Task details:
Set down each record below precisely, skipping the pictures.

Data records:

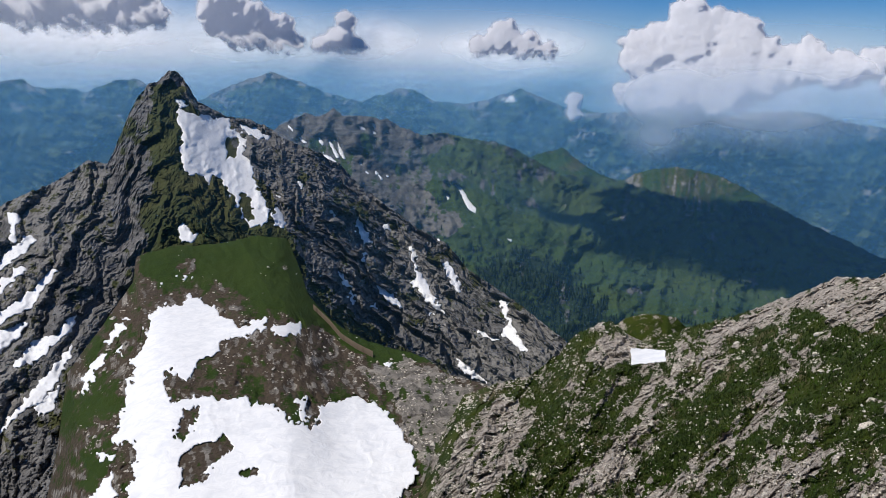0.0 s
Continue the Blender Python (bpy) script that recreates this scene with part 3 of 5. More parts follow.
def paint_spur(s, az, el):
    n1 = fbm(az * 0.45, el * 0.45, Z(az) + 11.1, 5, 0.6)
    n2 = fbm(az * 1.5, el * 1.5, Z(az) + 12.1, 5, 0.62)
    rock = 0.24 + 0.4 * n1 + 0.55 * n2
    for k, rib in enumerate(RIBS):
        sound = 0.98 + 0.45 * n2 if k not in (1, 2, 6) else 0.86 + 0.75 * n2
        rock = np.maximum(rock, inside(rib, az, el, 0.7, 0.8) * sound)
    for mat in MATS:
        rock -= 0.5 * inside(mat, az, el, 0.7, 0.8)
    return np.clip(rock, 0, 1), Z(az), np.clip(0.2 + 0.7 * fbm(az * 0.7, el * 0.7, Z(az) + 16, 3) + 0.4 * inside(MATS[2], az, el, 1.0, 0.6), 0, 1)


spur = Slope(SPUR, -40.0, [(38, 17), (60, 15), (72, 17), (80, 21), (87, 24), (97, 24)], bend=1.0, jag=0.22, jag_freq=1.2,
             gully=(0.05, 0.2, 0.1, 0.5), rough=(0.45, 0.35), tall=1.0, blocky=(0.42, 0.62), dip=((0.75, -0.35, 0.3), (0.3, 0.9, 0.2), (-0.5, -0.2, 1.5)), fine=0.45, crag=(-0.2, [(71, -14), (97, -14), (97, -40), (75, -40), (73, -24)]), paint=paint_spur, snows=SNOW_ON_SPUR, snow_rim=(0.4, 1.2), seed=3.0)
spur.build("spur_ground", MAT_SPUR, 40, 97, 0.075, 0.075, smooth=False, label="rocky spur of pale fissured limestone and turf", category="ridge")

SHELF = [(70, -22.6, 48), (82.2, -22.9, 50), (87.5, -23.3, 52), (92.1, -24.4, 54), (96.8, -25.1, 56), (104.7, -25.0, 58), (107.9, -25.9, 58), (108.9, -27.2, 56),
         (112.9, -27.4, 60), (119.2, -26.7, 64), (123.1, -25.4, 68), (128.9, -22.7, 72), (132, -22, 74)]


def paint_shelf(s, az, el):
    n1 = fbm(az * 0.4, el * 0.8, Z(az) + 21.1, 5, 0.6)
    rock = 0.75 + 0.8 * n1
    rock -= 0.9 * inside([(96, -27.8), (104, -27.4), (110, -30), (112, -34), (100, -31)], az, el, 0.6, 0.6)
    return np.clip(rock, 0, 1), Z(az), np.clip(0.5 + 0.6 * n1, 0, 1)


shelf = Slope(SHELF, -40.0, [(70, 25), (95, 24), (132, 26)], bend=1.0, jag=0.12, jag_freq=1.5, gully=(0.03, 0.2, 0.2, 0.0), rough=(0.7, 0.25), blocky=(0.35, 0.8), paint=paint_shelf, snows=SNOW_ON_SHELF, snow_rim=(0.25, 1.2), seed=5.0)
shelf.build("shelf_ground", MAT_SPUR, 70, 132, 0.13, 0.13, smooth=False, label="stony limestone shelf below the summit", category="ridge")

# ---- saddle and knoll under the peak ----
KNOLL = [(-40, -36, 190), (-31.0, -30.3, 215), (-29.7, -26.8, 225), (-28.3, -21.7, 245), (-25.6, -18.8, 265), (-23.2, -16.0, 300), (-22.8, -14.2, 320), (-20.4, -13.7, 335), (-17.1, -13.7, 340),
         (-14.1, -13.3, 340), (-11.6, -13.6, 330), (-10.8, -15.7, 300), (-10.2, -17.9, 275), (-8.2, -20.2, 255), (-5.9, -21.6, 240), (-3.1, -22.4, 225), (-0.7, -23.0, 212),
         (1.2, -24.3, 200), (4.6, -25.1, 185), (6.5, -25.7, 180), (10, -28, 175)]


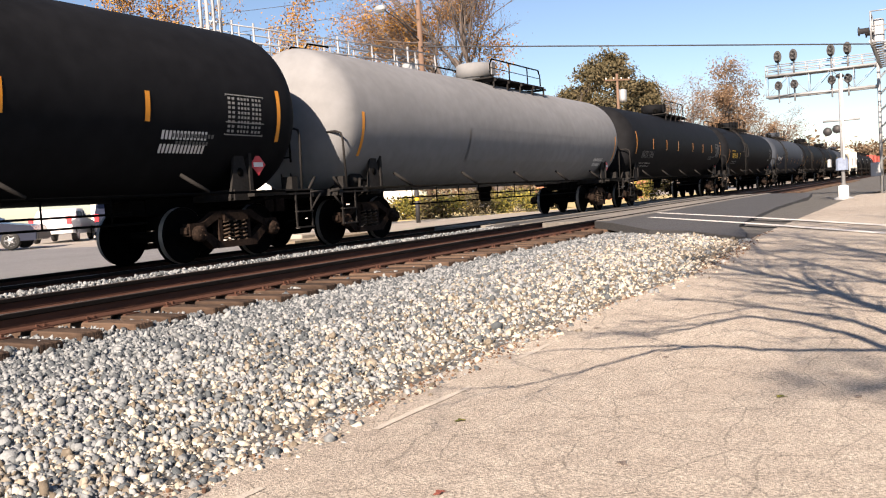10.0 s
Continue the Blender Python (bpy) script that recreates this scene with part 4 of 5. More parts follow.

Solution to the exercise:
0.0 s
Continue the Blender Python (bpy) script that recreates this scene with part 3 of 5. More parts follow.
def paint_spur(s, az, el):
    n1 = fbm(az * 0.45, el * 0.45, Z(az) + 11.1, 5, 0.6)
    n2 = fbm(az * 1.5, el * 1.5, Z(az) + 12.1, 5, 0.62)
    rock = 0.24 + 0.4 * n1 + 0.55 * n2
    for k, rib in enumerate(RIBS):
        sound = 0.98 + 0.45 * n2 if k not in (1, 2, 6) else 0.86 + 0.75 * n2
        rock = np.maximum(rock, inside(rib, az, el, 0.7, 0.8) * sound)
    for mat in MATS:
        rock -= 0.5 * inside(mat, az, el, 0.7, 0.8)
    return np.clip(rock, 0, 1), Z(az), np.clip(0.2 + 0.7 * fbm(az * 0.7, el * 0.7, Z(az) + 16, 3) + 0.4 * inside(MATS[2], az, el, 1.0, 0.6), 0, 1)


spur = Slope(SPUR, -40.0, [(38, 17), (60, 15), (72, 17), (80, 21), (87, 24), (97, 24)], bend=1.0, jag=0.22, jag_freq=1.2,
             gully=(0.05, 0.2, 0.1, 0.5), rough=(0.45, 0.35), tall=1.0, blocky=(0.42, 0.62), dip=((0.75, -0.35, 0.3), (0.3, 0.9, 0.2), (-0.5, -0.2, 1.5)), fine=0.45, crag=(-0.2, [(71, -14), (97, -14), (97, -40), (75, -40), (73, -24)]), paint=paint_spur, snows=SNOW_ON_SPUR, snow_rim=(0.4, 1.2), seed=3.0)
spur.build("spur_ground", MAT_SPUR, 40, 97, 0.075, 0.075, smooth=False, label="rocky spur of pale fissured limestone and turf", category="ridge")

SHELF = [(70, -22.6, 48), (82.2, -22.9, 50), (87.5, -23.3, 52), (92.1, -24.4, 54), (96.8, -25.1, 56), (104.7, -25.0, 58), (107.9, -25.9, 58), (108.9, -27.2, 56),
         (112.9, -27.4, 60), (119.2, -26.7, 64), (123.1, -25.4, 68), (128.9, -22.7, 72), (132, -22, 74)]


def paint_shelf(s, az, el):
    n1 = fbm(az * 0.4, el * 0.8, Z(az) + 21.1, 5, 0.6)
    rock = 0.75 + 0.8 * n1
    rock -= 0.9 * inside([(96, -27.8), (104, -27.4), (110, -30), (112, -34), (100, -31)], az, el, 0.6, 0.6)
    return np.clip(rock, 0, 1), Z(az), np.clip(0.5 + 0.6 * n1, 0, 1)


shelf = Slope(SHELF, -40.0, [(70, 25), (95, 24), (132, 26)], bend=1.0, jag=0.12, jag_freq=1.5, gully=(0.03, 0.2, 0.2, 0.0), rough=(0.7, 0.25), blocky=(0.35, 0.8), paint=paint_shelf, snows=SNOW_ON_SHELF, snow_rim=(0.25, 1.2), seed=5.0)
shelf.build("shelf_ground", MAT_SPUR, 70, 132, 0.13, 0.13, smooth=False, label="stony limestone shelf below the summit", category="ridge")

# ---- saddle and knoll under the peak ----
KNOLL = [(-40, -36, 190), (-31.0, -30.3, 215), (-29.7, -26.8, 225), (-28.3, -21.7, 245), (-25.6, -18.8, 265), (-23.2, -16.0, 300), (-22.8, -14.2, 320), (-20.4, -13.7, 335), (-17.1, -13.7, 340),
         (-14.1, -13.3, 340), (-11.6, -13.6, 330), (-10.8, -15.7, 300), (-10.2, -17.9, 275), (-8.2, -20.2, 255), (-5.9, -21.6, 240), (-3.1, -22.4, 225), (-0.7, -23.0, 212),
         (1.2, -24.3, 200), (4.6, -25.1, 185), (6.5, -25.7, 180), (10, -28, 175)]


10.0 s
Continue the Blender Python (bpy) script that recreates this scene with part 4 of 5. More parts follow.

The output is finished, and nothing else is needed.